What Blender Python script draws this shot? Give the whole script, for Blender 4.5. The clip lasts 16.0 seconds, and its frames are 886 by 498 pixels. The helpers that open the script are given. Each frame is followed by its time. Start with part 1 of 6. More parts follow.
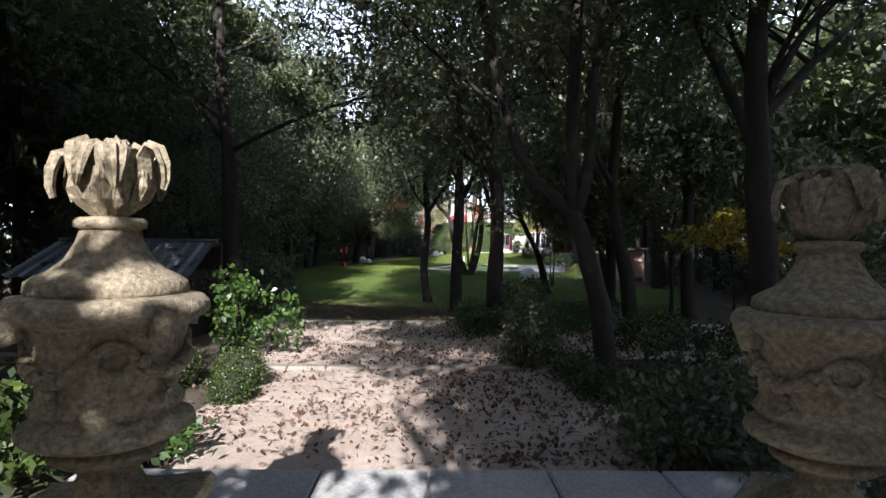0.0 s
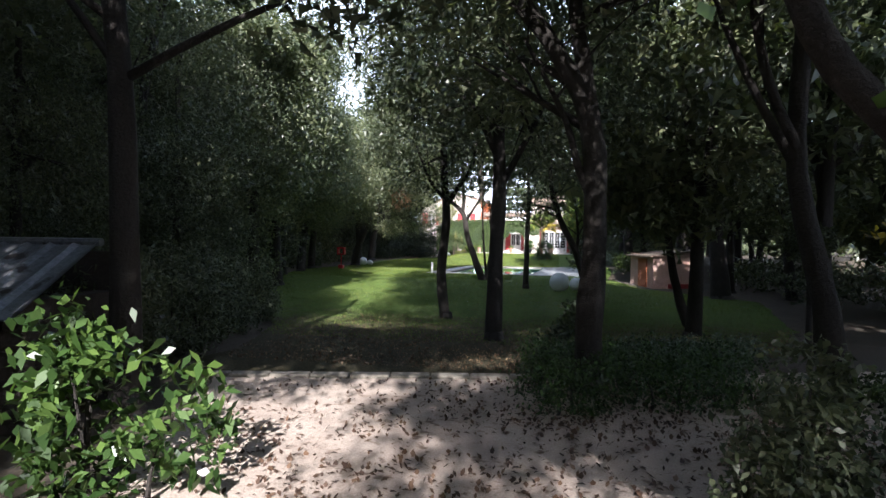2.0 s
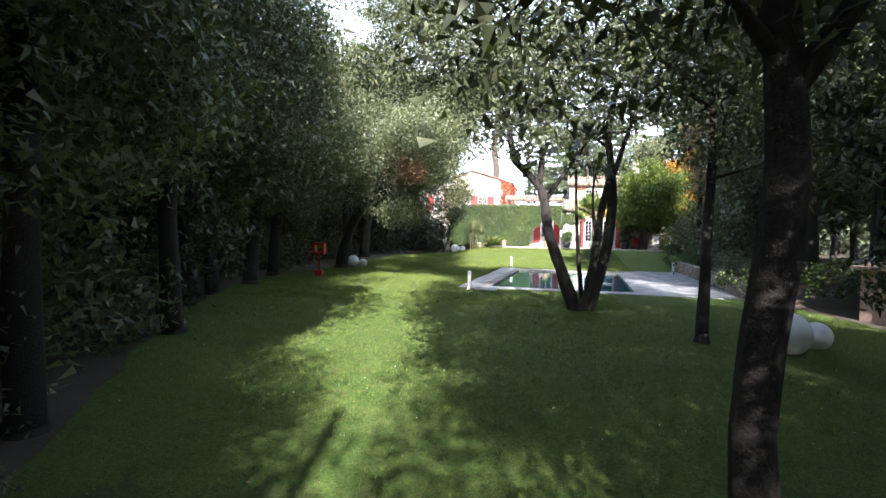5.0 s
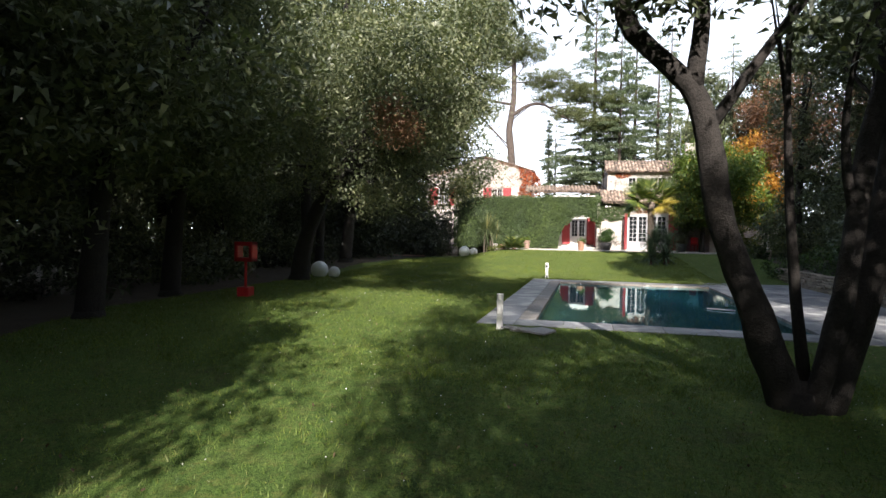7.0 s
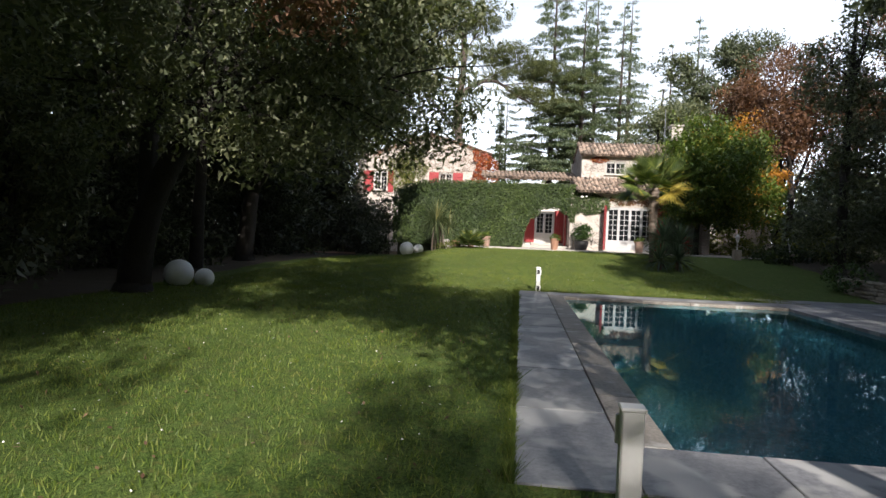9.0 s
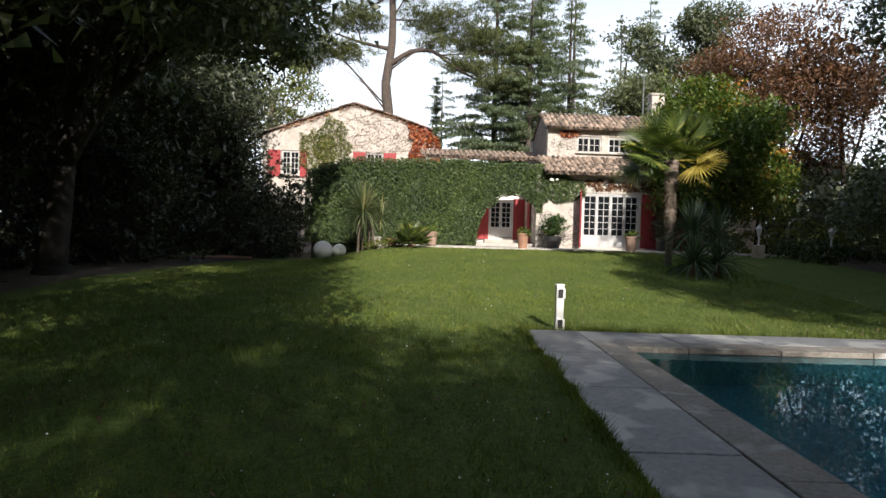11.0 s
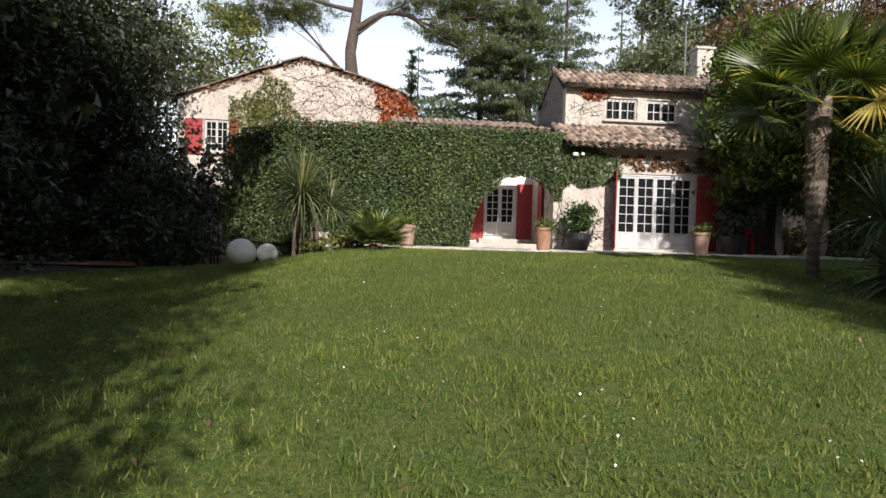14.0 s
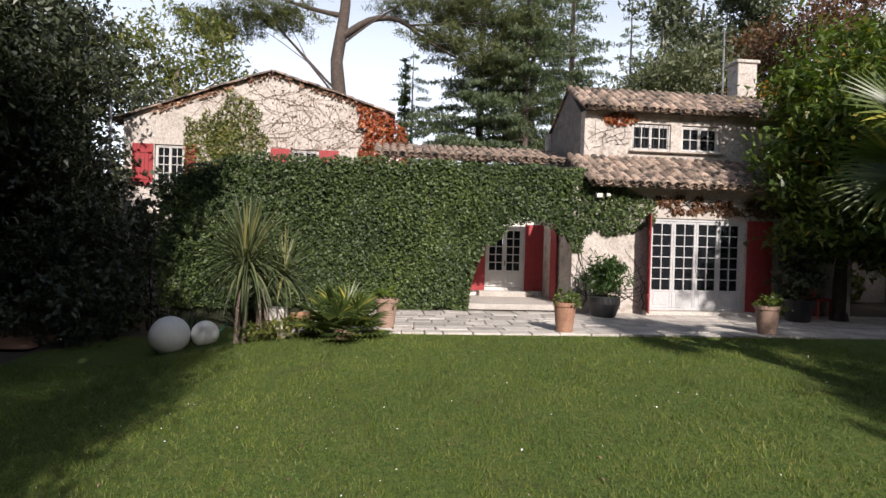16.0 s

----------------

→ **Description of the task**: Return each line exactly as written. Any picture gets left out.

→ **Solution to this exercise**:
What Blender Python script draws this shot? Give the whole script, for Blender 4.5. The clip lasts 16.0 seconds, and its frames are 886 by 498 pixels. The helpers that open the script are given. Each frame is followed by its time. Start with part 1 of 6. More parts follow.
0.0 s
2.0 s
5.0 s
7.0 s
9.0 s
11.0 s
14.0 s
16.0 s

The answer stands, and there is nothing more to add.